Tuesday, August 11, 2009

How (Not) To Depart

It is officially two days before I depart on my fellowship and I am excited, overwhelmed, nervous, and filled with anticipation at the same time. I intellectually understand that this is the time to spend with good friends whom I will not see for a while, or to peruse the travel aisles of stores, or to stock up on sleep and rest given the trajectory of the following year. Yet, somewhere between essentially having turned the conference room into a flea market as part of coordinating the Silent Auction fundraiser with my colleague (details here) and spending time with the Fellows who have just returned from their own journey, I found that there really is a better pre-departure recipe:

  1. Adopt a diet that consists of a double chocolate chip muffin for breakfast, no more than five bites of a token Caesar's salad for lunch--which you ordered so you can tell your cardiologist that you really are not sure how the arteries are clogged because you diligently ate your salads when you were a 20something--with a jumbo side of Crispy French Fries, followed by cheese crackers, a cheese plate, macaroni and cheese (see a pattern?), a Boston cream pie, creme brulee, and strawberry shortcake. Wash down with iced French vanilla coffee with 7 Splendas to ensure lasting jitterrs and a bottle of red wine to protect those poor arteries. Slip into mild state of self-loathing as you wake up the next morning to find out that you are experiencing a sugar crash whose consequences you can only avert by having a white chocolate and macadamia nut cookie for breakfast and, of course, another jumpo iced French Vanilla coffee. Arrive at work feeling like a ballerina in a fat suit to realize with glee that a) your friend also catalogued the Great Gorge Fest in his facebook status, b) you have become the person who devotes a paragraph's worth of words to a chronicle of her eating habits.
  2. Use the opportunity to clean out the closet you cannot pack for a year of living around the world as the time to reassess every sartorial decision of the past two years. Realize that you are leaving the country with two suitcases and a whole lot of bad taste baggage.
  3. Make one last round of "please do not forget me" phone calls at 1 AM as you have crashed into your bed with no sheets. Fall asleep on the phone, such that the person on the other end of the line is left to interpret "mmmdroolgarble" as "please still be my facebook friend until I return."
  4. Create a Miscellaneous Little Things packing pile. Make sure this is twice as big as any other pile. Trinkets include a head lamp, Swiss army knife, and anti-diarrheal medicine. And a stuffed panda that is not little at all but is just as important for well-being and survival.
  5. Switch forwarding addresses and put cell phone plans, internet plans, and other life plans on hold in the process. Hurt the Verizon representative's feelings by informing him that you will not miss your daily conversation about the spottiness of their internet service. Convince the postal service that your fifth change of address notice in a year is not necessarily indicative of a potential fugitive.

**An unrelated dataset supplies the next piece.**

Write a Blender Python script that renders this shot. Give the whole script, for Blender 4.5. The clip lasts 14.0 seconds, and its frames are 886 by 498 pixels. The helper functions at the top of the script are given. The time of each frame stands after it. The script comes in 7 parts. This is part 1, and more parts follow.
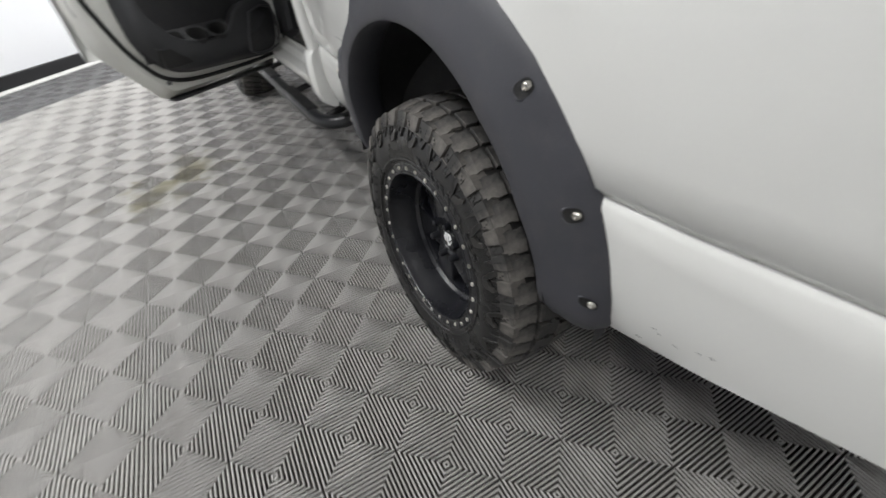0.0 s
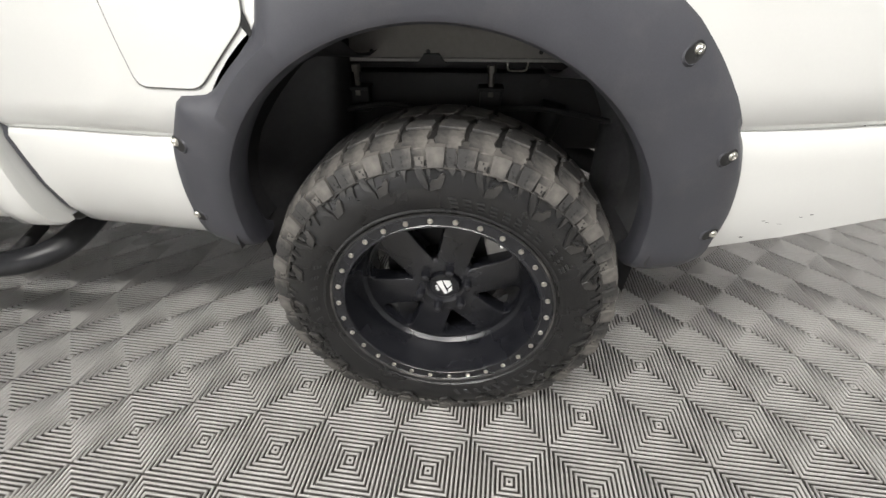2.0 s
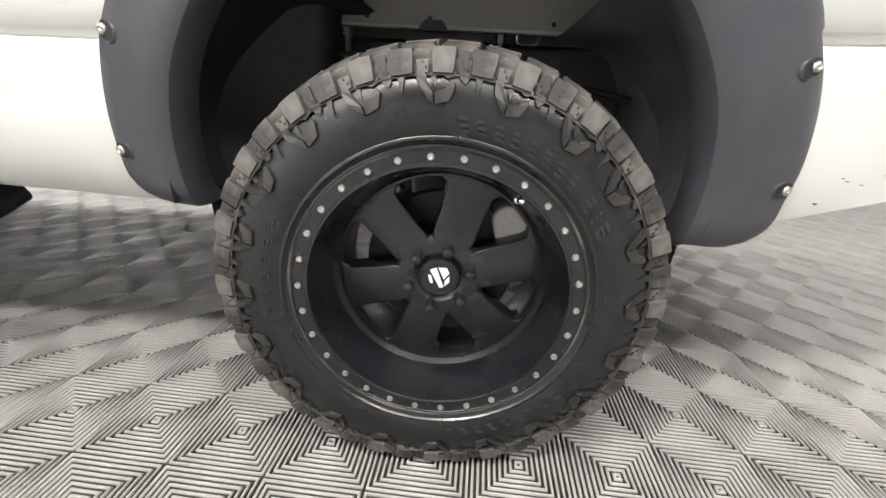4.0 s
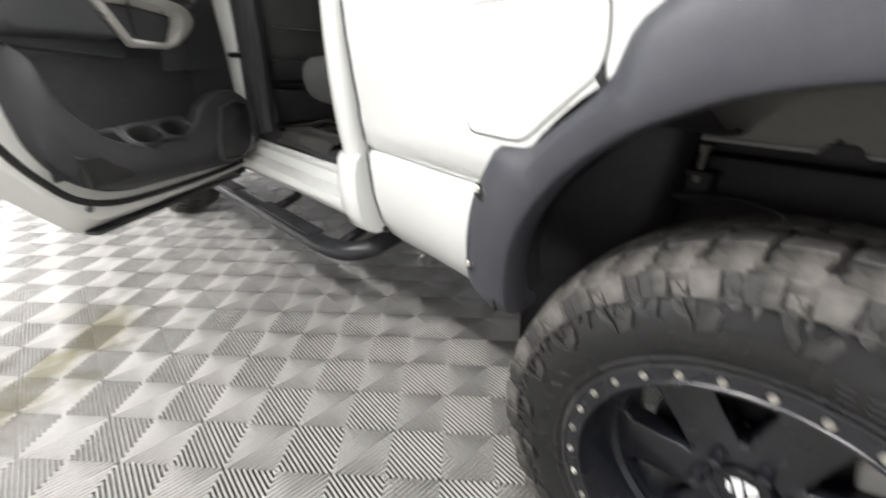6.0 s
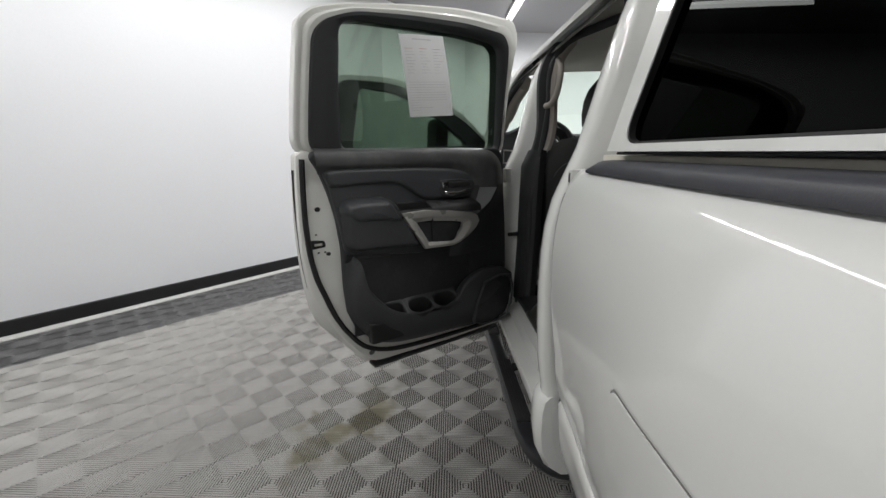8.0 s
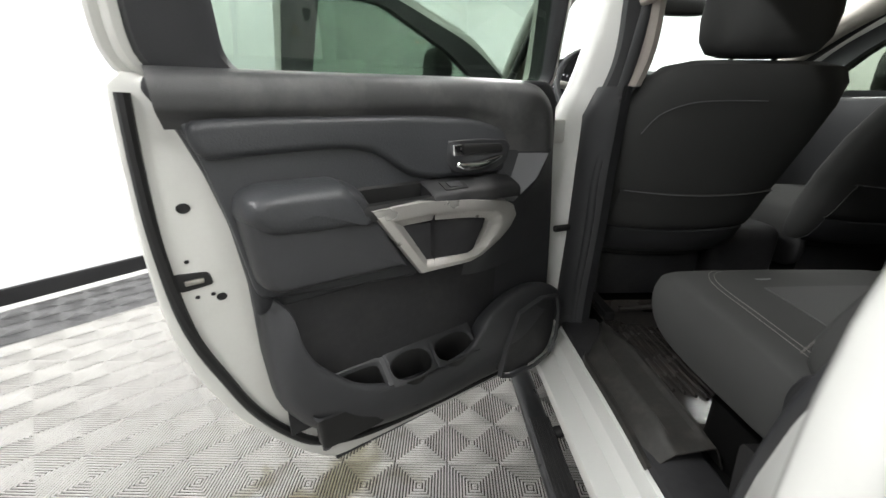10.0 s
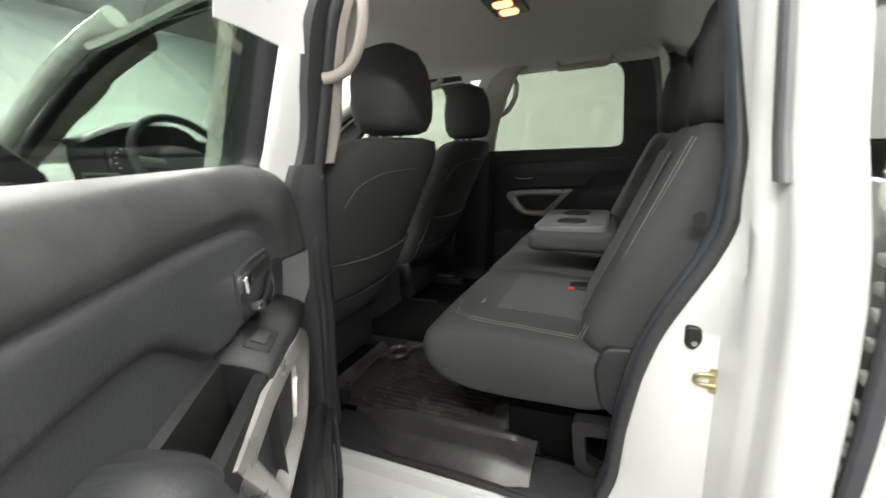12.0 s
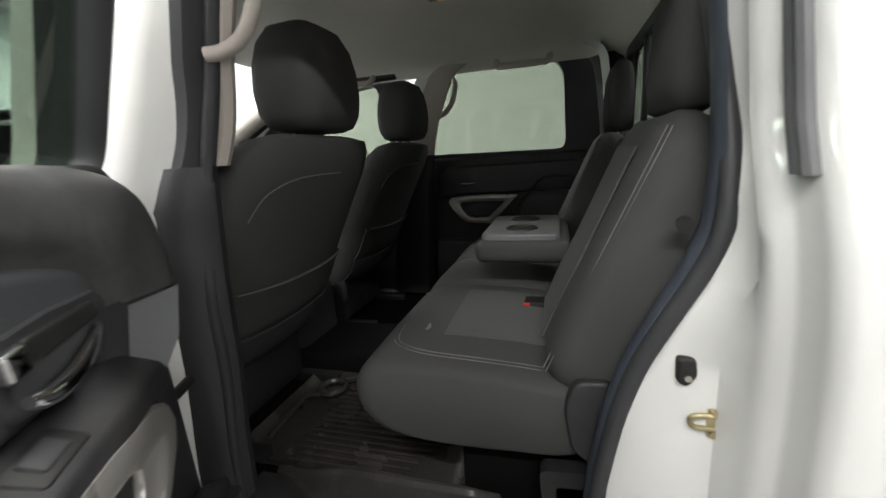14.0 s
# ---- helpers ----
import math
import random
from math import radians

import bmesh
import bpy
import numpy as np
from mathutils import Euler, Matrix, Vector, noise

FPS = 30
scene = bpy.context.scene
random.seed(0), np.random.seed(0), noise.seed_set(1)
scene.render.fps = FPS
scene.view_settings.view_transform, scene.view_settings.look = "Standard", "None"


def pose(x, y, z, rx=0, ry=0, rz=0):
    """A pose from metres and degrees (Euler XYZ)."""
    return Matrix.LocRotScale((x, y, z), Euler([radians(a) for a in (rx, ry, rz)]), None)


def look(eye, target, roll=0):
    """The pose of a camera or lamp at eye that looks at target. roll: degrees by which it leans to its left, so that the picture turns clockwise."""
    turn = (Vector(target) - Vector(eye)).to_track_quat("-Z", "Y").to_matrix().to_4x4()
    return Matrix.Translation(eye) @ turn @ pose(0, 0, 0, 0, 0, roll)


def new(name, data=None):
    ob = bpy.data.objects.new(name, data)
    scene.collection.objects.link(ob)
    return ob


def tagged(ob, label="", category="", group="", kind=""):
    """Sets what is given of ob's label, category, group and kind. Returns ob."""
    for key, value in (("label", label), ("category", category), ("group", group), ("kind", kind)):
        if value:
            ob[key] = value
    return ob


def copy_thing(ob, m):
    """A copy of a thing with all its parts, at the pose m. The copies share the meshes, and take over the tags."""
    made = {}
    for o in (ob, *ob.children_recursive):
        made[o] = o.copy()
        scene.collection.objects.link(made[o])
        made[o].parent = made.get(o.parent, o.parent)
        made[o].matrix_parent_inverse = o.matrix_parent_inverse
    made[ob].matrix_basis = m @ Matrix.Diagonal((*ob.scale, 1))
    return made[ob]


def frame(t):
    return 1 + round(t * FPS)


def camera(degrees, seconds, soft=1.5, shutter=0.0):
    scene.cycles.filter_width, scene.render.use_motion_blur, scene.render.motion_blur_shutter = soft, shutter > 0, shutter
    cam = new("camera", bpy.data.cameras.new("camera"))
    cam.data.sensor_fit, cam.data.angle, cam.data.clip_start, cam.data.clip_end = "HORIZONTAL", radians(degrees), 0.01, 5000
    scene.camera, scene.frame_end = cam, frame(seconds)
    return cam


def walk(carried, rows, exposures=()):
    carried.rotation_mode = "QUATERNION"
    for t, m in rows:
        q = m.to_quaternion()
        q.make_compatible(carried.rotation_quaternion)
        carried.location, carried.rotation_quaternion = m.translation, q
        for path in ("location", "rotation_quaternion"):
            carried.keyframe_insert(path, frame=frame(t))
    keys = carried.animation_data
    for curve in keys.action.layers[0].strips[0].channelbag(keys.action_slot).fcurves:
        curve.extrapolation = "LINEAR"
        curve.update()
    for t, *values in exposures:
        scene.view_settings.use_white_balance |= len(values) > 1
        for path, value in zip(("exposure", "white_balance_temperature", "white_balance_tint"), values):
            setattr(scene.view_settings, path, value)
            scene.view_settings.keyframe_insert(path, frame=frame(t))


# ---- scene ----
cam = camera(95.5, 14.0, shutter=0.3)
PATH = [
    (0, (-0.289, -0.907, 1.255), (0.52, 0.426, 0.002), -2.2),
    (0.5, (-0.381, -0.486, 1.15), (0.819, 0.486, -0.121), -2.8),
    (1, (-0.461, -0.22, 1.142), (1.005, 0.312, -0.109), -1.5),
    (1.5, (-0.552, -0.103, 1.184), (1.004, 0.189, -0.038), -2.1),
    (2, (-0.555, -0.085, 1.169), (1.066, 0.06, 0.006), -0.6),
    (2.2, (-0.54, -0.076, 1.146), (1.111, 0.03, 0.023), -0.0),
    (4.3, (-0.487, -0.038, 0.805), (1.377, 0.034, 0.085), 3.3),
    (4.5, (-0.486, -0.037, 0.812), (1.377, 0.055, 0.09), 3.4),
    (5, (-0.482, -0.035, 0.824), (1.356, 0.165, 0.061), 3.2),
    (5.5, (-0.438, -0.038, 0.921), (1.206, 0.634, 0.003), 0.9),
    (6, (-0.392, 0.042, 1.11), (0.885, 1.309, 0.238), 0.4),
    (6.5, (-0.234, 0.121, 1.321), (0.486, 1.841, 0.596), -0.8),
    (7, (-0.123, 0.093, 1.479), (0.156, 1.994, 0.924), -0.7),
    (7.5, (-0.079, 0.053, 1.513), (0.03, 1.992, 1.034), -0.1),
    (8, (-0.07, 0.043, 1.516), (-0.014, 1.987, 1.047), 0.1),
    (8.5, (-0.073, 0.145, 1.519), (-0.026, 2.082, 1.025), 0.4),
    (8.7, (-0.087, 0.252, 1.512), (-0.026, 2.184, 0.998), 0.7),
    (10.8, (-0.077, 1.087, 1.45), (0.032, 2.943, 0.713), -0.3),
    (11, (-0.117, 1.13, 1.441), (0.219, 2.969, 0.73), -0.0),
    (11.5, (-0.28, 1.254, 1.463), (1.059, 2.623, 0.887), -1.5),
    (12, (-0.376, 1.321, 1.537), (1.396, 2.12, 1.069), -3.2),
    (12.5, (-0.384, 1.325, 1.556), (1.494, 1.887, 1.159), -3.6),
    (13, (-0.388, 1.324, 1.556), (1.503, 1.848, 1.17), -3.8),
    (13.5, (-0.373, 1.333, 1.551), (1.513, 1.856, 1.142), -3.6),
    (14, (-0.195, 1.371, 1.515), (1.677, 1.915, 1.067), -3.8),
]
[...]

Somewhere between the strawberry shortcake semi-coma and the fifth form that asks to sign my name on the dotted line, I find myself excited, nervous, filled with ideas and inspiration. The Insight Collaborative Fellows who have just returned from their year abroad are in Boston this week and hearing stories about their work, the people they encountered on their travels, and places they visited makes me crave getting on the road. Their fearlessness, creativity, compassion, and investment in their projects have impressed me greatly and I can only hope the year ahead holds similar adventures for me as it did for them. In just two days, I can begin to find out. Until then, excuse me, while I drown myself in shortcake.